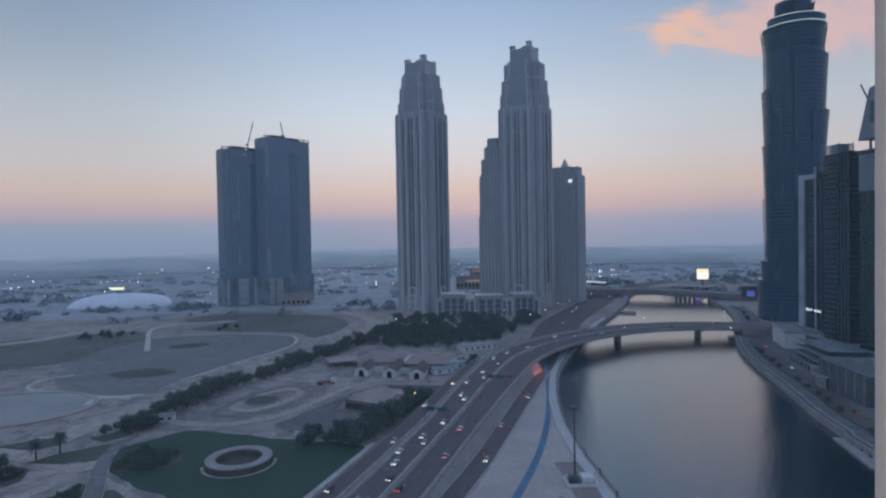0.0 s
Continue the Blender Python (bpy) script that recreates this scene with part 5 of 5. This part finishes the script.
# ---- the far town ----
def far_town():
    """Low houses, woods and lamps out to the haze."""
    rnd = random.Random(11)
    white, warm = bmesh.new(), bmesh.new()
    hv, hf, tv, tf = [], [], [], []

    def block(x, y, w, d, h, a):
        c, s = math.cos(a), math.sin(a)
        n = len(hv)
        for z in (0, h):
            for ox, oy in ((-1, -1), (1, -1), (1, 1), (-1, 1)):
                px, py = ox * w / 2, oy * d / 2
                hv.append((x + px * c - py * s, y + px * s + py * c, z))
        hf.extend([(n + 4, n + 5, n + 6, n + 7)] + [(n + i, n + (i + 1) % 4, n + 4 + (i + 1) % 4, n + 4 + i) for i in range(4)])

    def crown(x, y, r, h, leaves=34):
        """One far tree: a cloud of leaf clumps, broad below and ragged on top."""
        for _ in range(leaves):
            a, q = rnd.uniform(0, 6.283), math.sqrt(rnd.random())
            z = h * (1 - 0.75 * q * q) * rnd.uniform(0.15, 1.0)
            p = Vector((x + r * q * math.cos(a), y + r * q * math.sin(a), z + 0.4))
            u_ = Vector((rnd.gauss(0, 1), rnd.gauss(0, 1), rnd.gauss(0, 0.7))).normalized() * rnd.uniform(0.16, 0.34) * r
            w_ = u_.cross(Vector((rnd.gauss(0, 1), rnd.gauss(0, 1), rnd.gauss(0, 1)))).normalized() * rnd.uniform(0.14, 0.3) * r
            n = len(tv)
            tv.extend((p - u_, p + w_, p + u_, p - w_))
            tf.append((n, n + 1, n + 2, n + 3))

    def wood(x0, x1, y0, y1, n, r0, r1):
        for _ in range(n):
            r = rnd.uniform(r0, r1)
            crown(rnd.uniform(x0, x1), rnd.uniform(y0, y1), r, r * rnd.uniform(1.0, 1.6))

    def free(x, y):
        for cx, cy, r in ((-462, 835, 110), (-250, 820, 130), (40, 720, 190), (165, 795, 60), (62, 1010, 70), (351, 600, 90), (436, 1000, 45), (300, 900, 130), (380, 985, 80)):
            if math.hypot(x - cx, y - cy) < r:
                return False
        return not (x > 120 and y < 860) and not (x > -110 and y < 760)

    for _ in range(300):
        y = 900 + 830 * rnd.random() ** 1.2
        x = rnd.uniform(-1.05, 1.0) * y * 0.85
        if free(x, y):
            block(x, y, rnd.uniform(7, 20), rnd.uniform(7, 14), rnd.uniform(3.0, 5.5) * (1 + (rnd.random() > 0.95)), rnd.uniform(0, 3))
    # trees follow streets and gardens, in loose rows and clusters
    for _ in range(170):
        y = 770 + 960 * rnd.random() ** 1.25
        x = rnd.uniform(-1.05, 1.0) * y * 0.85
        a, n = rnd.uniform(-0.5, 0.5), rnd.randrange(2, 9)
        for k in range(n):
            px, py = x + k * 9 * math.cos(a) + rnd.uniform(-4, 4), y + k * 9 * math.sin(a) + rnd.uniform(-5, 5)
            if free(px, py) and math.hypot(px, py) < 1780:
                r = rnd.uniform(3.0, 6.5)
                crown(px, py, r, r * rnd.uniform(0.9, 1.5), 22)
    # clumps before and beside the dome, and along the race track
    wood(-535, -500, 690, 712, 8, 5, 8)
    wood(-660, -590, 640, 690, 26, 6, 10)
    wood(-470, -380, 752, 772, 13, 4, 8)
    wood(-560, -470, 728, 750, 6, 4, 7)
    wood(-362, -318, 758, 800, 16, 5, 10)
    wood(-700, -400, 880, 960, 34, 4, 7)
    wood(-140, -70, 722, 800, 24, 4, 7)
    wood(-400, -330, 640, 690, 6, 3, 6)
    wood(-320, -190, 700, 770, 8, 3, 5)
    wood(330, 470, 860, 900, 22, 4, 8)
    wood(255, 330, 1010, 1120, 26, 5, 9)
    wood(450, 620, 990, 1200, 46, 5, 9)
    # haze is painted into the pale wall and leaf colours
    for name, vs, fs, m, label, cat in (("far_houses", hv, hf, mat("far_house_walls", (0.45, 0.46, 0.48), vary=0.2, coarse=0.01, grain=0.05, second=(0.39, 0.405, 0.43)), "low houses of the distant town, paled by painted haze", "houses"),
                                        ("far_trees", tv, tf, mat("hazy_far_foliage", (0.35, 0.395, 0.42), vary=0.25, coarse=0.01, grain=0.1), "clumps of distant trees, paled by painted haze", "trees")):
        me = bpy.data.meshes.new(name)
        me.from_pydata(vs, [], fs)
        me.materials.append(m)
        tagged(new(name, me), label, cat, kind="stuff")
    # lamps stand along streets, with a few strays
    for _ in range(64):
        y = 800 + 900 * rnd.random() ** 1.1
        x = rnd.uniform(-1.0, 0.5) * y * 0.8
        a, gap = rnd.uniform(-0.25, 0.25), rnd.uniform(14, 34)
        for k in range(rnd.randrange(2, 8)):
            px, py = x + gap * k * math.cos(a), y + gap * k * math.sin(a)
            if free(px, py) and py < 1760:
                bmesh.ops.create_icosphere(warm if rnd.random() > 0.84 else white, subdivisions=1, radius=py * 0.00040 * rnd.uniform(0.5, 1.5), matrix=pose(px, py, rnd.uniform(7, 12)))
    for _ in range(70):
        y = 780 + 980 * rnd.random() ** 1.2
        x = rnd.uniform(-1.0, 0.55) * y * 0.8
        if free(x, y):
            bmesh.ops.create_icosphere(warm if rnd.random() > 0.82 else white, subdivisions=1, radius=y * 0.0004 * rnd.uniform(0.5, 1.5), matrix=pose(x, y, rnd.uniform(7, 13)))
    tagged(part("far_white_lamps", white, COOL), "scattered white lamps of the distant town", "lamps", kind="stuff")
    tagged(part("far_orange_lamps", warm, WARM), "scattered orange lamps of the distant town", "lamps", kind="stuff")


far_town()


def hazy_distance():
    """A glowing backdrop of plain and woods, haze painted in, past the last houses."""
    m = bpy.data.materials.new("hazy_distance")
    m.use_nodes = True
    N = Nodes(m.node_tree)
    at = N.add("ShaderNodeNewGeometry").outputs["Position"]
    low = N.add("ShaderNodeVectorMath")
    low.operation = "MULTIPLY"
    N.put(low, "0", at)
    low.inputs[1].default_value = (1.0, 1.0, 9.0)
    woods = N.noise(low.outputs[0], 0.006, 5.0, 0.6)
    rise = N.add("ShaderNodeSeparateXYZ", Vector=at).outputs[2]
    # haze painted as a glow that pales towards the top
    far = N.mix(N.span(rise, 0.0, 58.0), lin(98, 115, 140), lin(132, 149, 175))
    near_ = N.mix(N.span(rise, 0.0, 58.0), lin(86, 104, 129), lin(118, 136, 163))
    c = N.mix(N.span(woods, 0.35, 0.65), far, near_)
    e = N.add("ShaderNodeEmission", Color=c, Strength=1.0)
    N.add("ShaderNodeOutputMaterial", Surface=e.outputs[0])
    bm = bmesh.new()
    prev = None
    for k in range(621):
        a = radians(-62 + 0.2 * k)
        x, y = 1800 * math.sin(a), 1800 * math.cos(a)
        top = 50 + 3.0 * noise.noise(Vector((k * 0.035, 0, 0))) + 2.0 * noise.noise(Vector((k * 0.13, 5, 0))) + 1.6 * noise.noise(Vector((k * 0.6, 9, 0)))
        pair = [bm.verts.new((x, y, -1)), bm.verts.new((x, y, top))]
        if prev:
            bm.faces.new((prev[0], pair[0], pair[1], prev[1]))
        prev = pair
    tagged(part("backdrop", bm, m), "backdrop of blue plain and woods, haze painted in as glow", "backdrop", kind="structure")


hazy_distance()


# ---- the room with the window ----
def room():
    w0, w1 = -0.497, 0.483
    y0 = 0.627
    t = tagged(new("window_1"), "tall fixed window with a beige frame and dark gaskets", "window", kind="structure")
    for s, x in ((-1, w0), (1, w1)):
        jamb = part("jamb", box(bmesh.new(), x + s * 0.075, y0 + 0.0165, EYE - 1.0, 0.15, 0.033, 2.4, 0, 0.001), JAMB, t, "beige aluminium jamb")
        part("gasket", box(bmesh.new(), x + s * 0.0035, y0 - 0.0004, EYE - 1.0, 0.0030, 0.003, 2.4), GASKET, jamb, "brown gasket line")
    part("sill", box(bmesh.new(), (w0 + w1) / 2, y0 + 0.03, EYE - 1.08, 1.19, 0.14, 0.08, 0, 0.004), JAMB, t)
    part("head", box(bmesh.new(), (w0 + w1) / 2, y0 + 0.03, EYE + 1.4, 1.19, 0.06, 0.08, 0, 0.004), JAMB, t)
    p = part("pane", box(bmesh.new(), (w0 + w1) / 2, y0 + 0.022, EYE - 1.0, w1 - w0, 0.006, 2.4), PANE, t, "slightly smudged glass pane with a pale veil imitating haze")
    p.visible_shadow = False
    zf, zc = EYE - 1.5, EYE + 1.6
    cx = (w0 + w1) / 2
    for name, b in (("wall_west_side", (-1.55 + cx, 0.68, zf, 1.9, 0.2, 3.1)), ("wall_east_side", (1.55 + cx, 0.68, zf, 1.9, 0.2, 3.1)),
                    ("wall_below", (cx, 0.68, zf, 1.2, 0.2, 0.42)), ("wall_above", (cx, 0.68, EYE + 1.48, 1.2, 0.2, 0.12)),
                    ("wall_left", (-2.6 + cx, -1.9, zf, 0.2, 5.0, 3.1)), ("wall_right", (2.6 + cx, -1.9, zf, 0.2, 5.0, 3.1)), ("wall_back", (cx, -4.3, zf, 5.0, 0.2, 3.1))):
        tagged(part(name, box(bmesh.new(), *b), INWALL), "plain cream plaster wall of the room", "wall", kind="structure")
    tagged(part("floor", box(bmesh.new(), cx, -1.8, zf - 0.2, 5.4, 5.2, 0.2), INWALL), "plain floor of the room", "floor", kind="structure")
    tagged(part("ceiling", box(bmesh.new(), cx, -1.8, zc, 5.4, 5.2, 0.2), INWALL), "plain ceiling of the room", "ceiling", kind="structure")
    tagged(part("building_core", box(bmesh.new(), cx, -6, 0, 14, 13.5, zf - 0.2), CONCRETE), "plain concrete storeys below the room", "building", kind="structure")
    lamp = new("room_lamp", bpy.data.lights.new("room_lamp", "AREA"))
    lamp.data.energy, lamp.data.size, lamp.data.color = 54.0, 0.4, (1.0, 0.94, 0.925)
    lamp.matrix_world = look((-2.1, -0.7, zc - 0.05), (-2.1, -0.7, 0))


room()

▶ **TASK STATEMENT**
Write out an exact copy of the listing, first line through the line containing "tf.append((n, n +", with the pictures left out.

▶ **RESPONSE FOR THIS EXERCISE**
0.0 s
Continue the Blender Python (bpy) script that recreates this scene with part 5 of 5. This part finishes the script.
# ---- the far town ----
def far_town():
    """Low houses, woods and lamps out to the haze."""
    rnd = random.Random(11)
    white, warm = bmesh.new(), bmesh.new()
    hv, hf, tv, tf = [], [], [], []

    def block(x, y, w, d, h, a):
        c, s = math.cos(a), math.sin(a)
        n = len(hv)
        for z in (0, h):
            for ox, oy in ((-1, -1), (1, -1), (1, 1), (-1, 1)):
                px, py = ox * w / 2, oy * d / 2
                hv.append((x + px * c - py * s, y + px * s + py * c, z))
        hf.extend([(n + 4, n + 5, n + 6, n + 7)] + [(n + i, n + (i + 1) % 4, n + 4 + (i + 1) % 4, n + 4 + i) for i in range(4)])

    def crown(x, y, r, h, leaves=34):
        """One far tree: a cloud of leaf clumps, broad below and ragged on top."""
        for _ in range(leaves):
            a, q = rnd.uniform(0, 6.283), math.sqrt(rnd.random())
            z = h * (1 - 0.75 * q * q) * rnd.uniform(0.15, 1.0)
            p = Vector((x + r * q * math.cos(a), y + r * q * math.sin(a), z + 0.4))
            u_ = Vector((rnd.gauss(0, 1), rnd.gauss(0, 1), rnd.gauss(0, 0.7))).normalized() * rnd.uniform(0.16, 0.34) * r
            w_ = u_.cross(Vector((rnd.gauss(0, 1), rnd.gauss(0, 1), rnd.gauss(0, 1)))).normalized() * rnd.uniform(0.14, 0.3) * r
            n = len(tv)
            tv.extend((p - u_, p + w_, p + u_, p - w_))
            tf.append((n, n + 1, n + 2, n + 3))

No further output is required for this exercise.